* [The exercise]
From the listing below, pull out all lines with "radians" in them.

* [Data extract]
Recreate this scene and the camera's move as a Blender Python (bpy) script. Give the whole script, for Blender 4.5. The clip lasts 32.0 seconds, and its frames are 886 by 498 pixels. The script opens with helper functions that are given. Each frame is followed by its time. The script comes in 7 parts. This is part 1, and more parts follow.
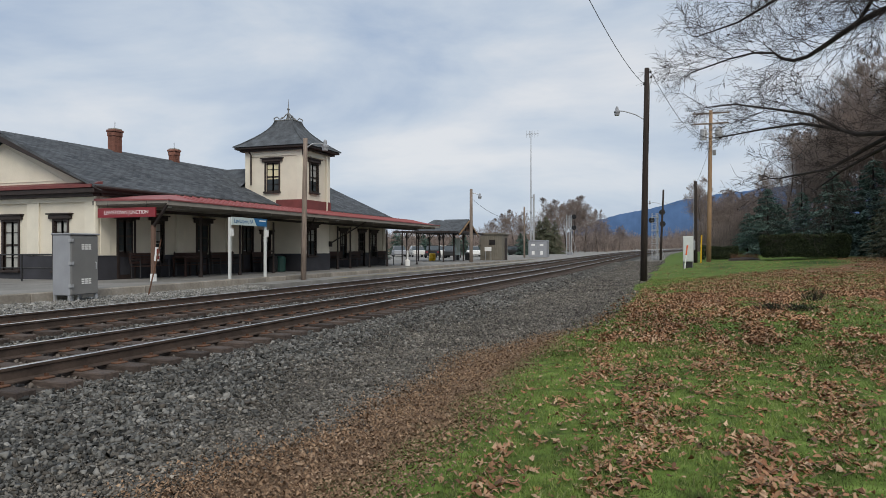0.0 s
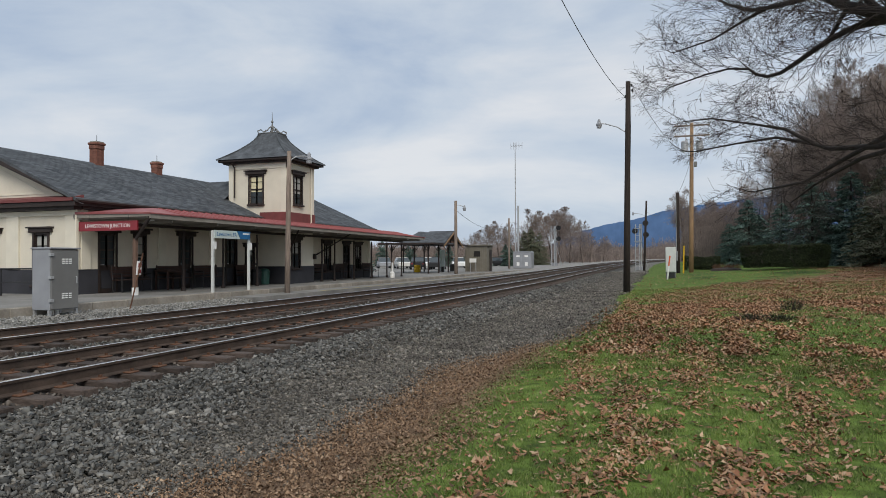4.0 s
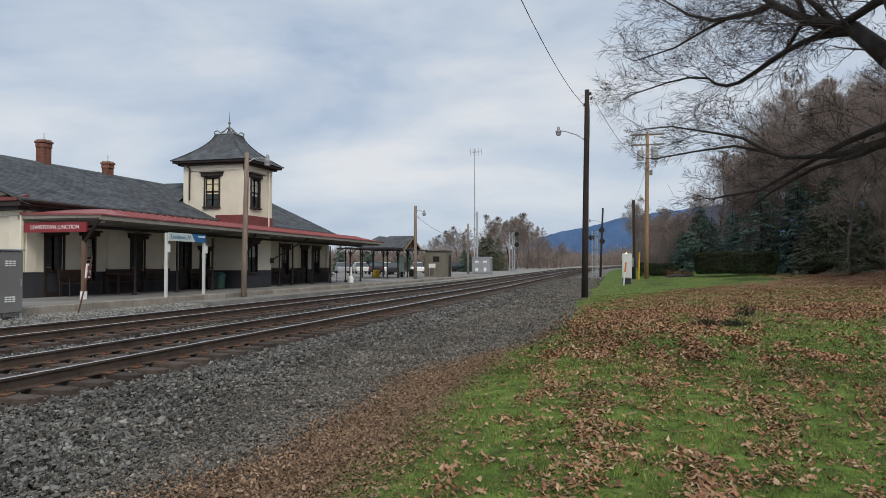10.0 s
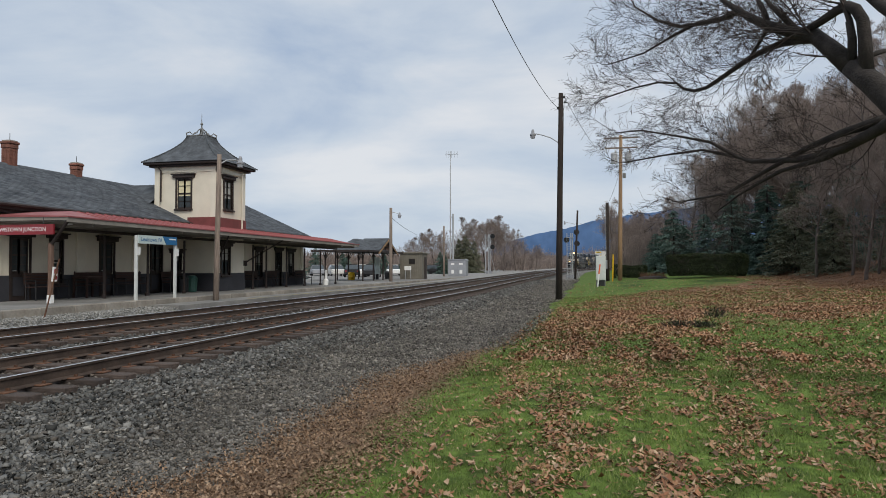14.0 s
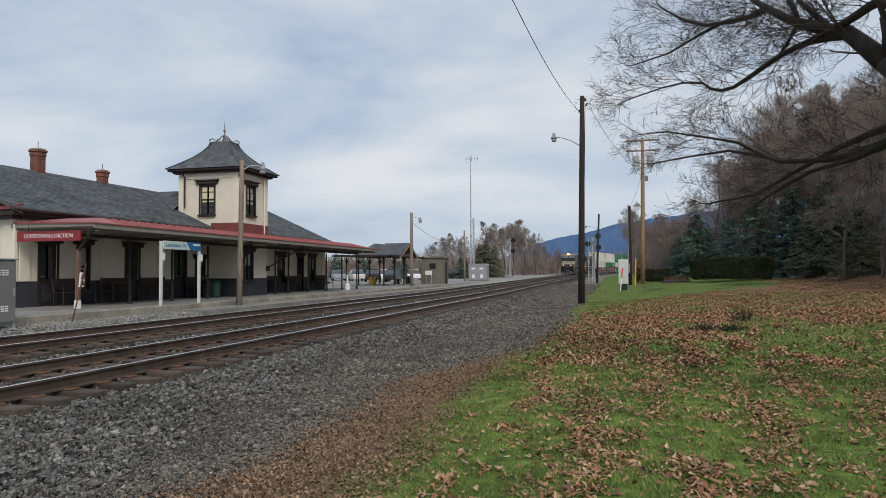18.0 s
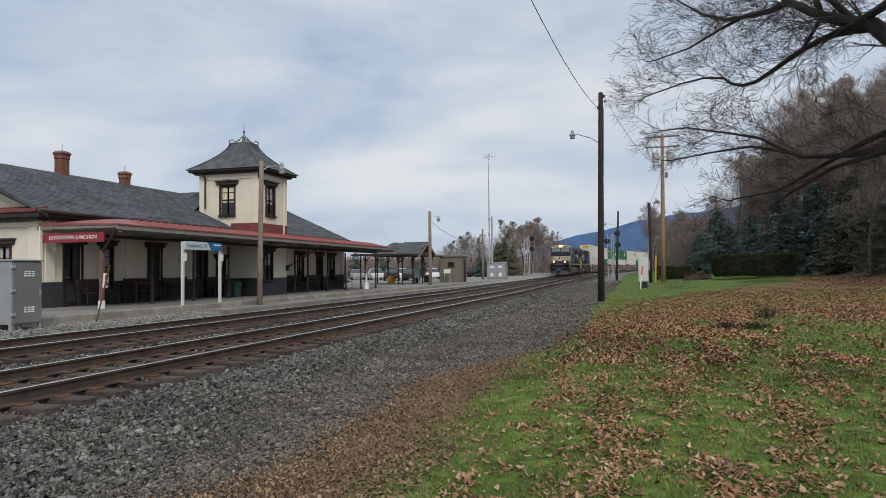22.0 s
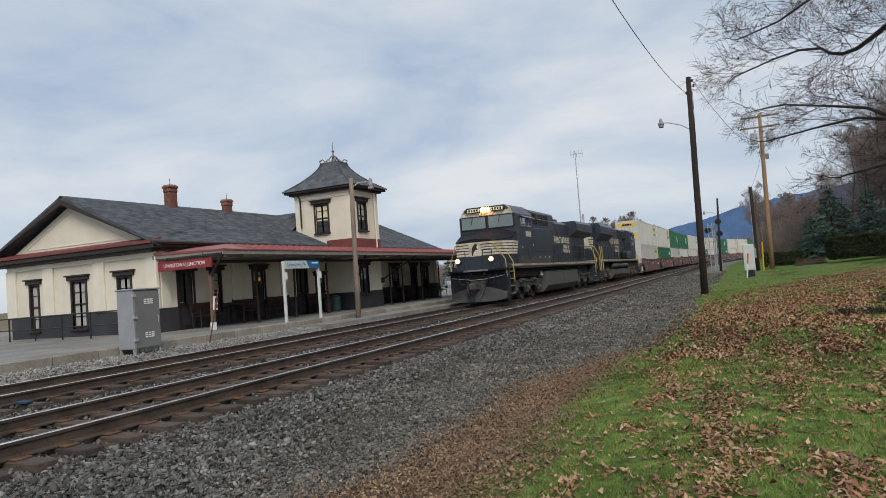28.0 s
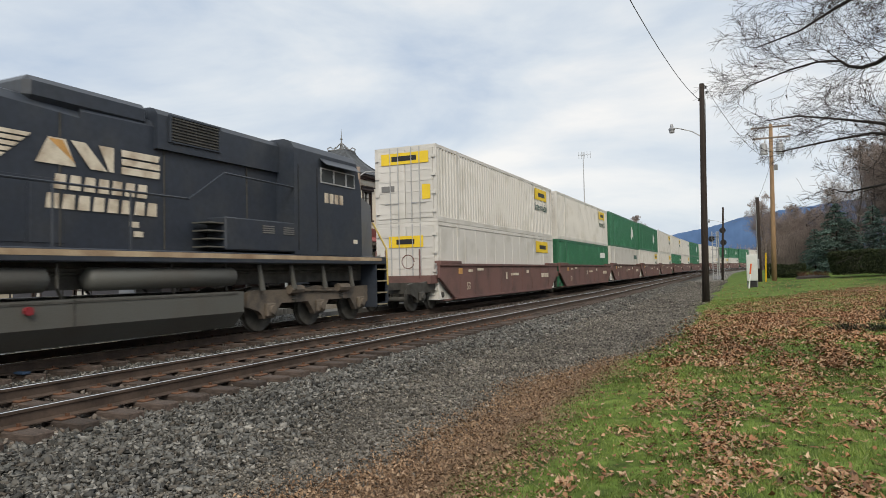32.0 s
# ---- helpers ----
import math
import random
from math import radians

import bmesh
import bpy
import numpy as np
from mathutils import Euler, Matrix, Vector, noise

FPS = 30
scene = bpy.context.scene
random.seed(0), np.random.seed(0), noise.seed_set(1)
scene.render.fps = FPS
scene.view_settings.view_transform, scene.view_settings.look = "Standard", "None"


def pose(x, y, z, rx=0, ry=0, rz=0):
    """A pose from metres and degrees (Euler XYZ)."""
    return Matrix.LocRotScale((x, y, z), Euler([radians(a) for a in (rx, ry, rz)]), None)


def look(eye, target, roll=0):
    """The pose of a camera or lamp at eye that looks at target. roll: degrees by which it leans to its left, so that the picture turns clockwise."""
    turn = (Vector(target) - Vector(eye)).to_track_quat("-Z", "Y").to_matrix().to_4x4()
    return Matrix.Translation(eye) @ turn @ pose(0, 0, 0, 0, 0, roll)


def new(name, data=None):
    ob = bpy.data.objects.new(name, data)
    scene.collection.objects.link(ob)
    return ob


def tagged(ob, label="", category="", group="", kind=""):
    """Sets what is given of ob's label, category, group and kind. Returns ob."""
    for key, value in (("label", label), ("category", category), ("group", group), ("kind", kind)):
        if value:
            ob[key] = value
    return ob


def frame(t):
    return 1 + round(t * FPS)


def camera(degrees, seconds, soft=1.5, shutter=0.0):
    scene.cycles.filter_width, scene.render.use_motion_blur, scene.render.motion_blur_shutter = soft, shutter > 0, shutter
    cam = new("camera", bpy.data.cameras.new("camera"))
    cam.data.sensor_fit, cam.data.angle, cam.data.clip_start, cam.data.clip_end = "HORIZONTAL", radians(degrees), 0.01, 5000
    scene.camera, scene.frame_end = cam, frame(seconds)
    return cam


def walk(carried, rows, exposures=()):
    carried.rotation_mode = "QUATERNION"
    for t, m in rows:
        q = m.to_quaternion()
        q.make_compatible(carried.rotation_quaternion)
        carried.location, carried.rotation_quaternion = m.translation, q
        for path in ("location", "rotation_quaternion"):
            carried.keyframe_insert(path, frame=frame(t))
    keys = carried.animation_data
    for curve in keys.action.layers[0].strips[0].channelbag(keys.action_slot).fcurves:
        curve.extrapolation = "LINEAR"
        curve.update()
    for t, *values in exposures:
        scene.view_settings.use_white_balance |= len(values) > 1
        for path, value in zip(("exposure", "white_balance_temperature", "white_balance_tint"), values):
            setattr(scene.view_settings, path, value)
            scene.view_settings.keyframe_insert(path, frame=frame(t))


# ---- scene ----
cam = camera(67.07, 32.0, 0.65, 0.12)


def aim(x, y, z, yaw, pitch, roll):
    a, p = radians(yaw), radians(pitch)
    eye = Vector((x, y, z))
    return look(eye, eye + Vector((-math.sin(a) * math.cos(p), math.cos(a) * math.cos(p), math.sin(p))), roll)


# seconds, eye in metres, yaw to the left of the line of the rails, pitch, roll
PATH = [
    (0.0, 0.000, -0.000, 1.280, 19.72, -0.02, 0.00),
    (0.5, 0.040, -0.035, 1.305, 19.66, 0.05, 0.21),
    (1.0, 0.075, -0.073, 1.322, 19.43, 0.34, 0.23),
    (1.5, 0.044, -0.055, 1.305, 19.22, 0.46, 0.33),
    (2.0, 0.060, -0.063, 1.311, 19.08, 0.40, 0.06),
    (2.5, 0.100, -0.088, 1.326, 18.92, 0.46, -0.12),
    (3.0, 0.098, -0.092, 1.325, 18.73, 0.82, -0.14),
    (3.5, 0.066, -0.071, 1.318, 18.53, 0.93, -0.17),
    (5.5, 0.178, -0.021, 1.312, 18.43, 1.05, -2.00),
    (6.0, 0.213, -0.018, 1.316, 18.46, 0.38, -4.05),
    (6.5, 0.135, 0.007, 1.306, 18.70, 0.31, -2.14),
    (7.0, -0.042, 0.020, 1.290, 18.57, 0.89, 0.03),
    (7.5, -0.136, 0.023, 1.275, 18.68, 1.16, 0.22),
    (8.0, -0.082, 0.025, 1.287, 18.17, 1.26, 0.16),
    (8.5, -0.047, 0.024, 1.294, 17.80, 1.53, -0.13),
    (9.0, -0.036, 0.038, 1.286, 16.74, 1.57, -0.18),
    (9.5, -0.039, 0.040, 1.285, 15.51, 1.61, 0.18),
    (10.0, -0.039, 0.039, 1.293, 14.91, 1.40, 0.08),
    (10.5, -0.029, 0.053, 1.291, 13.19, 1.43, 0.28),
    (11.0, -0.034, 0.040, 1.295, 12.03, 1.38, 0.43),
    (11.5, -0.038, 0.024, 1.297, 11.84, 1.31, 0.63),
    (12.0, -0.038, 0.036, 1.298, 11.82, 1.29, 0.36),
    (12.5, -0.043, 0.030, 1.298, 12.25, 1.34, 0.33),
    (13.0, -0.039, 0.034, 1.300, 12.67, 1.38, 0.24),
    (13.5, -0.027, 0.039, 1.299, 13.10, 1.43, -0.00),
    (14.0, 0.031, 0.047, 1.301, 12.89, 1.59, -0.03),
    (14.5, 0.102, 0.033, 1.307, 12.81, 1.61, -0.31),
    (16.5, -0.042, 0.103, 1.291, 13.32, 2.00, 0.36),
    (17.0, -0.039, 0.096, 1.293, 13.60, 2.03, -0.15),
    (17.5, -0.044, 0.088, 1.291, 14.43, 2.01, -0.23),
    (18.0, -0.040, 0.098, 1.285, 14.61, 2.00, -0.26),
    (18.5, -0.047, 0.093, 1.286, 14.63, 1.95, -0.35),
    (19.0, -0.044, 0.095, 1.288, 14.78, 1.89, -0.39),
    (19.5, -0.045, 0.095, 1.291, 14.85, 1.89, -0.30),
    (20.0, -0.047, 0.102, 1.291, 14.89, 1.91, -0.25),
    (20.5, -0.049, 0.108, 1.287, 14.91, 1.99, -0.01),
    (21.0, -0.046, 0.104, 1.287, 14.77, 2.04, -0.08),
    (21.5, -0.047, 0.095, 1.290, 14.83, 1.92, -0.30),
    (22.0, -0.049, 0.099, 1.292, 16.18, 1.88, -0.58),
    (22.5, -0.045, 0.105, 1.291, 17.91, 1.90, -0.93),
    (23.0, -0.032, 0.102, 1.289, 18.66, 1.97, -1.26),
    (23.5, -0.028, 0.099, 1.291, 18.61, 2.03, -1.12),
    (24.0, -0.035, 0.096, 1.289, 18.67, 2.08, -1.04),
    (24.5, -0.042, 0.096, 1.292, 19.07, 2.13, -0.99),
    (25.0, -0.038, 0.109, 1.289, 20.79, 2.18, -1.76),
    (25.5, -0.014, 0.090, 1.292, 21.59, 2.21, -2.88),
    (27.5, 0.009, 0.098, 1.290, 23.75, 2.57, -4.63),
    (28.0, 0.008, 0.105, 1.293, 24.06, 2.65, -4.33),
    (28.5, 0.006, 0.124, 1.293, 24.38, 2.68, -4.24),
    (29.0, 0.001, 0.131, 1.287, 24.62, 2.70, -4.16),
    (29.5, -0.009, 0.139, 1.284, 24.92, 2.83, -4.07),
    (30.0, -0.004, 0.131, 1.279, 25.18, 2.90, -4.05),
    (30.5, -0.023, 0.141, 1.282, 25.30, 2.96, -3.85),
    (31.0, -0.006, 0.118, 1.275, 25.29, 3.04, -3.67),
    (31.5, -0.017, 0.120, 1.281, 24.51, 2.62, -1.80),
    (32.0, -0.051, 0.125, 1.288, 24.28, 2.14, -1.23),
]
walk(cam, [(t, aim(*r)) for t, *r in PATH], exposures=[(0, 0.1, 6500, 10), (26, 0.1, 6500, 10), (28.7, 0.16, 6520, 10), (30, 0.33, 6620, 10), (31, 0.41, 6880, 10), (32, 0.42, 7000, 10)])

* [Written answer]
from math import radians
    return Matrix.LocRotScale((x, y, z), Euler([radians(a) for a in (rx, ry, rz)]), None)
    cam.data.sensor_fit, cam.data.angle, cam.data.clip_start, cam.data.clip_end = "HORIZONTAL", radians(degrees), 0.01, 5000
    a, p = radians(yaw), radians(pitch)